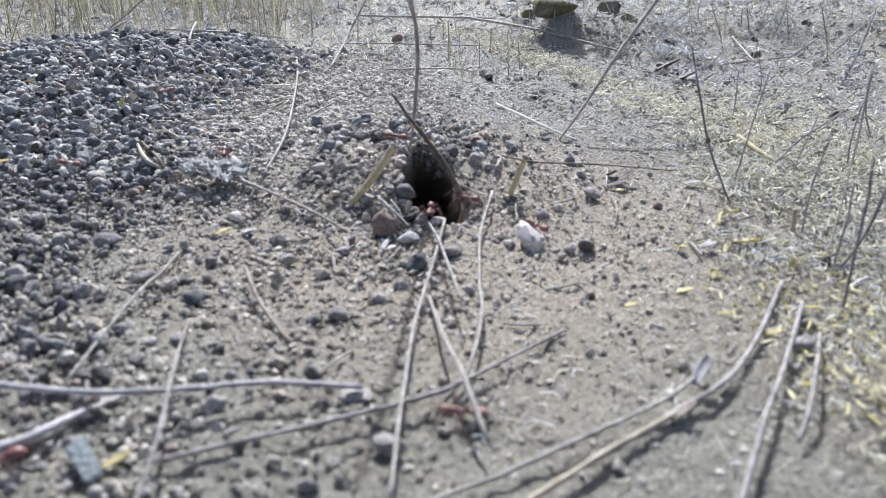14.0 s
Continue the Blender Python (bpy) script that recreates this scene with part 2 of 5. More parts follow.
def waves(x, y, size, seed=1):
    """Smooth noise from -1 to 1 with features of that size."""
    u, v = x / size + 1000.0, y / size + 1000.0
    i, j = np.floor(u).astype(np.int64), np.floor(v).astype(np.int64)
    f, g = u - i, v - j
    f, g = f * f * (3 - 2 * f), g * g * (3 - 2 * g)
    a, b, c, d = lattice(i, j, seed), lattice(i + 1, j, seed), lattice(i, j + 1, seed), lattice(i + 1, j + 1, seed)
    return 2 * ((a * (1 - f) + b * f) * (1 - g) + (c * (1 - f) + d * f) * g) - 1


def step(a, b, t):
    t = np.clip((t - a) / (b - a), 0, 1)
    return t * t * (3 - 2 * t)


def land(x, y):
    """The lie of the land in mm: a gravel mound, a bank behind the nest hole, gentle swells."""
    rx = np.where(x > -125, 60.0, 80.0)
    ry = np.where(y < 300, 120.0, 70.0)
    r = np.sqrt(((x + 125) / rx) ** 2 + ((y - 300) / ry) ** 2)
    mound = 13.0 * np.exp(-r ** 3)
    bank = 9.5 * np.exp(-((x + 10) / 34) ** 2) * step(136, 170, y) * (1 - 0.6 * step(180, 330, y))
    far = np.hypot(x, y)
    swell = (1.6 * waves(x, y, 60, 3) + 0.8 * waves(x, y, 25, 4)) * step(20, 60, far) + step(420, 900, far) * 14 * waves(x, y, 350, 8)
    rise = 0.03 * np.clip(far - 420, 0, 3000) * step(-2500, 2500, y)
    u = y - 0.12 * (x - 60) + 10 * waves(x, y, 40, 31) + 5 * waves(x, y, 17, 32)
    scarp = 7.5 * step(350, 363, u) * np.exp(-((x - 63) / 9) ** 2) * (1 - step(420, 520, far))
    ridge = 11.0 * step(325, 375, u) * step(28, 62, x + 6 * waves(x, y, 22, 33)) * (1 - step(700, 1500, far))
    brow = y - 344 + 0.95 * (x - 72) + 5 * waves(x, y, 15, 34)
    lip = 5.0 * step(-2, 4, brow) * step(66, 84, x) * (1 - step(112, 128, x)) * (1 - step(20, 70, brow))
    return mound + bank + swell + rise + ridge + scarp + lip


def mouth(x, y):
    """1 on the rim of the nest hole, less inside it."""
    cx = 0.5 - 5.2 * (y - 141) / 27
    a = np.arctan2(y - 153, x - cx)
    return np.hypot((x - cx) / 6.6, (y - 153) / 13.5) * (1 + 0.09 * np.sin(3 * a + 1) + 0.05 * np.sin(7 * a))


def run_back(deep):
    """How far the tunnel has run back, at a depth given as a share of its whole."""
    return 8 * deep + 50 * np.maximum(deep - 0.13, 0)


def relief(x, y):
    """Clods and crumbs on the surface."""
    near = 1 - step(300, 520, np.hypot(x, y))
    clod = np.abs(waves(x, y, 5.5, 11)) * 0.38 + np.abs(waves(x + 2, y, 2.6, 12)) * 0.45 + np.abs(waves(x, y + 1, 1.5, 15)) * 0.5
    return (0.7 + 0.3 * step(-20, 30, -x) + 0.4 * np.exp(-((x - 24) / 34) ** 2 - ((y - 140) / 40) ** 2)) * (clod - 0.5 + 0.3 * waves(x, y, 1.2, 13)) * (0.25 + 0.75 * near) + 0.5 * waves(x, y, 9, 14)


def ground_z(x, y):
    x, y = np.asarray(x, float), np.asarray(y, float)
    return land(x, y) + relief(x, y)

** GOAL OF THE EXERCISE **
Repeat the lines above exactly, and keep every picture out.

** FINISHED TASK **
14.0 s
Continue the Blender Python (bpy) script that recreates this scene with part 2 of 5. More parts follow.
def waves(x, y, size, seed=1):
    """Smooth noise from -1 to 1 with features of that size."""
    u, v = x / size + 1000.0, y / size + 1000.0
    i, j = np.floor(u).astype(np.int64), np.floor(v).astype(np.int64)
    f, g = u - i, v - j
    f, g = f * f * (3 - 2 * f), g * g * (3 - 2 * g)
    a, b, c, d = lattice(i, j, seed), lattice(i + 1, j, seed), lattice(i, j + 1, seed), lattice(i + 1, j + 1, seed)
    return 2 * ((a * (1 - f) + b * f) * (1 - g) + (c * (1 - f) + d * f) * g) - 1


def step(a, b, t):
    t = np.clip((t - a) / (b - a), 0, 1)
    return t * t * (3 - 2 * t)


def land(x, y):
    """The lie of the land in mm: a gravel mound, a bank behind the nest hole, gentle swells."""
    rx = np.where(x > -125, 60.0, 80.0)
    ry = np.where(y < 300, 120.0, 70.0)
    r = np.sqrt(((x + 125) / rx) ** 2 + ((y - 300) / ry) ** 2)
    mound = 13.0 * np.exp(-r ** 3)
    bank = 9.5 * np.exp(-((x + 10) / 34) ** 2) * step(136, 170, y) * (1 - 0.6 * step(180, 330, y))
    far = np.hypot(x, y)
    swell = (1.6 * waves(x, y, 60, 3) + 0.8 * waves(x, y, 25, 4)) * step(20, 60, far) + step(420, 900, far) * 14 * waves(x, y, 350, 8)
    rise = 0.03 * np.clip(far - 420, 0, 3000) * step(-2500, 2500, y)
    u = y - 0.12 * (x - 60) + 10 * waves(x, y, 40, 31) + 5 * waves(x, y, 17, 32)
    scarp = 7.5 * step(350, 363, u) * np.exp(-((x - 63) / 9) ** 2) * (1 - step(420, 520, far))
    ridge = 11.0 * step(325, 375, u) * step(28, 62, x + 6 * waves(x, y, 22, 33)) * (1 - step(700, 1500, far))
    brow = y - 344 + 0.95 * (x - 72) + 5 * waves(x, y, 15, 34)
    lip = 5.0 * step(-2, 4, brow) * step(66, 84, x) * (1 - step(112, 128, x)) * (1 - step(20, 70, brow))
    return mound + bank + swell + rise + ridge + scarp + lip


def mouth(x, y):
    """1 on the rim of the nest hole, less inside it."""
    cx = 0.5 - 5.2 * (y - 141) / 27
    a = np.arctan2(y - 153, x - cx)
    return np.hypot((x - cx) / 6.6, (y - 153) / 13.5) * (1 + 0.09 * np.sin(3 * a + 1) + 0.05 * np.sin(7 * a))


def run_back(deep):
    """How far the tunnel has run back, at a depth given as a share of its whole."""
    return 8 * deep + 50 * np.maximum(deep - 0.13, 0)


def relief(x, y):
    """Clods and crumbs on the surface."""
    near = 1 - step(300, 520, np.hypot(x, y))
    clod = np.abs(waves(x, y, 5.5, 11)) * 0.38 + np.abs(waves(x + 2, y, 2.6, 12)) * 0.45 + np.abs(waves(x, y + 1, 1.5, 15)) * 0.5
    return (0.7 + 0.3 * step(-20, 30, -x) + 0.4 * np.exp(-((x - 24) / 34) ** 2 - ((y - 140) / 40) ** 2)) * (clod - 0.5 + 0.3 * waves(x, y, 1.2, 13)) * (0.25 + 0.75 * near) + 0.5 * waves(x, y, 9, 14)


def ground_z(x, y):
    x, y = np.asarray(x, float), np.asarray(y, float)
    return land(x, y) + relief(x, y)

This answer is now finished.